The reshuffling of global trade flows is creating an unexpected windfall for Berlin's business district. As multinational corporations reassess exposure to volatile regions—from the Middle East to parts of Africa—logistics providers, customs software specialists, and trade finance firms headquartered in the German capital are reporting record inquiries and contract wins.
Friedrichshain and Mitte have emerged as unlikely hubs in this realignment. Companies like Berlin-based digital customs broker Manifest and supply chain visibility firm Everstream Analytics' European operations report client growth rates exceeding 40 percent year-over-year. The shift reflects a broader European strategy to nearshore manufacturing and diversify suppliers away from single-source dependencies.
"We're seeing manufacturing orders redirected from Asia and the Middle East toward Eastern European facilities within two weeks' truck distance," explains one analyst tracking supply chain reshuffling. For Berlin firms positioned between Western European markets and emerging Central European manufacturing hubs, the geography is proving advantageous. Kurfürstendamm-based trade finance consultancy InterTradeHub has expanded its team by 18 positions since January, targeting mid-market exporters navigating new tariff structures and trade agreements.
The numbers tell a compelling story. Berlin's customs clearance sector—traditionally a thin-margin business—has seen average transaction values rise 35 percent as companies opt for premium expedited services. Parking spaces around the Ostbahnhof freight terminal command premium rates as logistics operators compete for warehouse leasing. Real estate agents report industrial properties in Köpenick and Lichtenberg achieving rental rates 22 percent above 2024 levels.
Yet the opportunity is uneven. Established players with existing infrastructure and regulatory credentials are capturing most gains. Smaller firms without EU-wide compliance certifications struggle to meet surging demand. Several Berlin startups in the trade-tech space report receiving acquisition interest from larger European logistics conglomerates, suggesting consolidation may reshape the competitive landscape within 18 months.

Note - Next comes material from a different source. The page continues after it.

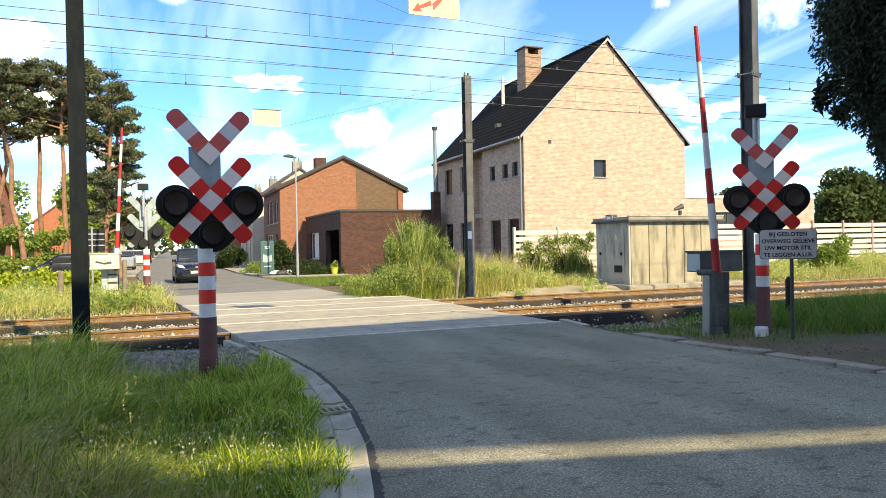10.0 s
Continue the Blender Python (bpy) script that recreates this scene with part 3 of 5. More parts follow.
def build_crossing():
    """Concrete crossing panels laid between and beside the rails."""
    root = thing("crossing_deck", pose(0, 0, 0), "pale concrete crossing panels between the rails", "level crossing", kind="structure")
    bands = ((11.9, 13.36, 3), (13.55, 14.79, 3), (14.96, 16.93, 4), (17.15, 18.39, 3), (18.56, 20.35, 4))
    r = random.Random(8)
    for ya, yb, count in bands:
        for k in range(count):
            y0, y1 = ya + (yb - ya) * k / count, ya + (yb - ya) * (k + 1) / count
            m = 4 if (k + count) % 2 else 5
            for i in range(m):
                def edge(y, f):
                    a, b = CROSS_X(y)
                    return a + (b - a) * f
                ya_, yb_, g = y0 + 0.008, y1 - 0.008, 0.005
                o = [(edge(ya_, i / m) + g, ya_), (edge(ya_, (i + 1) / m) - g, ya_), (edge(yb_, (i + 1) / m) - g, yb_), (edge(yb_, i / m) + g, yb_)]
                part("deck_panel", slab(bmesh.new(), o, -0.22, 0.004 + r.uniform(-0.003, 0.003), plane="xy", bevel=0.005), concrete, root)
    for y in (11.82, 13.30, 14.92, 16.87, 18.52, 20.3):
        xa, xb = CROSS_X(y)
        part("edge_beam", box(xa, y, -0.2, xb, y + 0.07, 0.014, 0.006), fence_slab, root, "pale concrete edge beam")
    # white edge stones where the road meets the track bed
    part("edge_stone", box(0.0, 0.0, -0.2, 0.10, 0.95, 0.025, 0.01), concrete, root, at=pose(1.06, 11.2, 0, 0, 0, 12))
    part("edge_stone", box(0.0, 0.0, -0.2, 0.14, 1.1, 0.02, 0.01), concrete, root, at=pose(6.98, 11.1, 0, 0, 0, -8))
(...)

The phenomenon reflects deeper economic trends: companies are treating geographic risk as a business-critical variable alongside cost. For Berlin—a city historically positioned at the intersection of European trade flows—this moment mirrors the opportunities that emerged after previous geopolitical disruptions. Whether this acceleration proves sustained or cyclical will become clearer by Q4, but for now, the capital's trade and logistics sector is experiencing its most robust growth cycle in a decade.